Starting next year, it will cost attorneys more money to practice law in Illinois.
The Illinois Supreme Court today announced a hike to the annual registration fee that will cost attorneys an additional $16 or $40, as well as a rule change that will end an exemption to the fee for active lawyers over the age of 75.
The fee increase, laid out in an amendment to Supreme Court Rule 756, means Illinois attorneys who have been practicing for more than three years will have to pay an additional $40 –from $342 to $382—each year.
Attorneys who have been practicing for less than three years, as well as those on inactive status and out-of-state-lawyers who can practice in Illinois under Supreme Court Rule 707, will see their annual registration fees jump from $105 to $121, a $16 bump.
Set to take effect Jan. 1, 2015, the fee increase will benefit the Attorney Registration and Disciplinary Commission (ARDC) and the court’s Commission on Professionalism.
When it comes to the $40 increase, the ARDC will receive $30 and the commission will get the remaining $10. The ARDC will receive the entire amount of the $16 bump.
According to the high court, the fee hike “amounts to an increase of 11 cents per day for attorneys who are in active status for more than three years.”
The court notes that “Even with the increase in fees, Illinois, which has the fifth largest lawyer population with approximately 94,000 licensed attorneys, ranks 21st of the states and the District of Columbia in the amount it assesses in mandatory licensing fees and dues for active status attorneys.”
The Supreme Court also announced that although previously exempted, active attorneys over the age of 75 will have to start paying the annual registration fee next year.
This change was recommended by the ARDC, which urged the justices to eliminate the fee exemption of slightly more than 1,600 attorneys over 75 as a way for all of Illinois’ attorneys to share the cost of the disciplinary and regulatory system.
More than $320,000 in additional funding will be available to the ARDC each year, as well as more than $228,000 to other agencies supported by the annual registration fees, through the elimination of this exemption, the court estimates.
Attorneys over the age of 75 who are on retired status, however, will still be able to provide pro bono work without paying the fee under Supreme Court Rule 756, the release states.

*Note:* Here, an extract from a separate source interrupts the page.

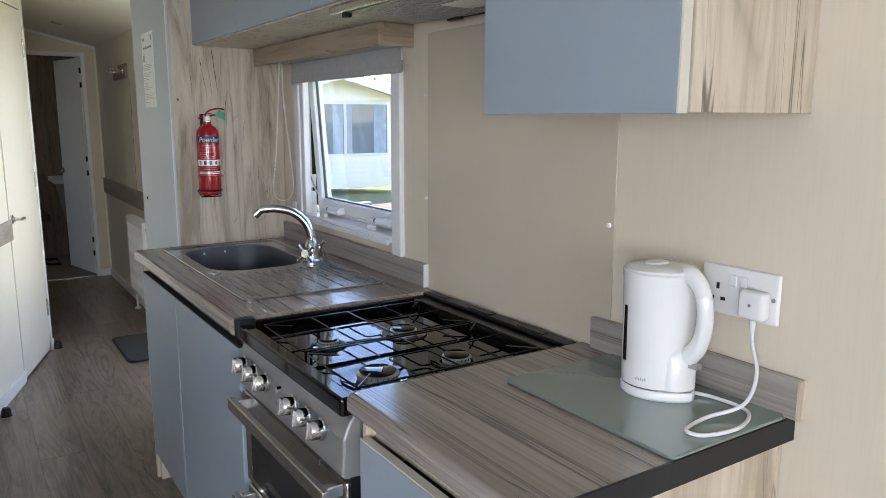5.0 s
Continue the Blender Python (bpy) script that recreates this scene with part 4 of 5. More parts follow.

The increase, according to the court, will only mark the seventh time annual registration fees directed to benefit ARDC operations have been raised since commission was created 41 years ago, with the last hike taking place in 2007.
ARDC Administrator Jerome Larkin said in the release that “[t]he timing and amount of the ARDC’s fee increase request takes into account the economic challenges facing many lawyers.”
“Our fee has not been raised in eight years – twice its projected lifespan. The ARDC has acted prudently to extend the life of that fee in response to the Court’s directive for fiscal restraint during the economic downturn,” Larkin said. “The additional funds will allow the ARDC to continue its educational, remedial, and disciplinary work.”
The court said the ARDC will use the extra money it will get from the fee increase “to undertake new and expanded responsibilities in education of the profession” in support of the updated Rules of Professional Conduct that took effect in 2010.
The ARDC will also use its share of the fee increase to upgrade technology and fund the cost of regulating and disciplining out-of-state attorneys allowed to practice in Illinois.
The Commission on Professionalism is set to use the money it will get from the new fee to “assist providers in developing innovative and interactive professional responsibility Continuing Legal Education (CLE) courses.”
The commission ,which the court created in 2005 to promote professionalism and civility among lawyers and judges, also plans to use its funds from the fee hike to continue to expand its statewide lawyer-to-lawyer mentoring program.
Since it was established in 2005, the court said the mentoring program has grown to include more than 75 law firms, bar associations and other groups serving as sponsors organizations, as well more than 1,300 new lawyers and mentors as participants.
In addition, the court notes that the commission will use some of its new fee funds to raise its social media presence. The Commission recently launched an interactive website –2civility.org – and a social media campaign “to better reach lawyers across generations and across the state,” the release states.
Jayne Reardon, the commission’s executive director, said she is “thrilled about the opportunity to work in even more creative and proactive ways on behalf of our profession” and “grateful for the support of the court.”
“Technology is rapidly changing our profession, including both the very nature and the delivery of legal services,” Reardon said in the release. “Our efforts to promote professionalism are more important than ever.”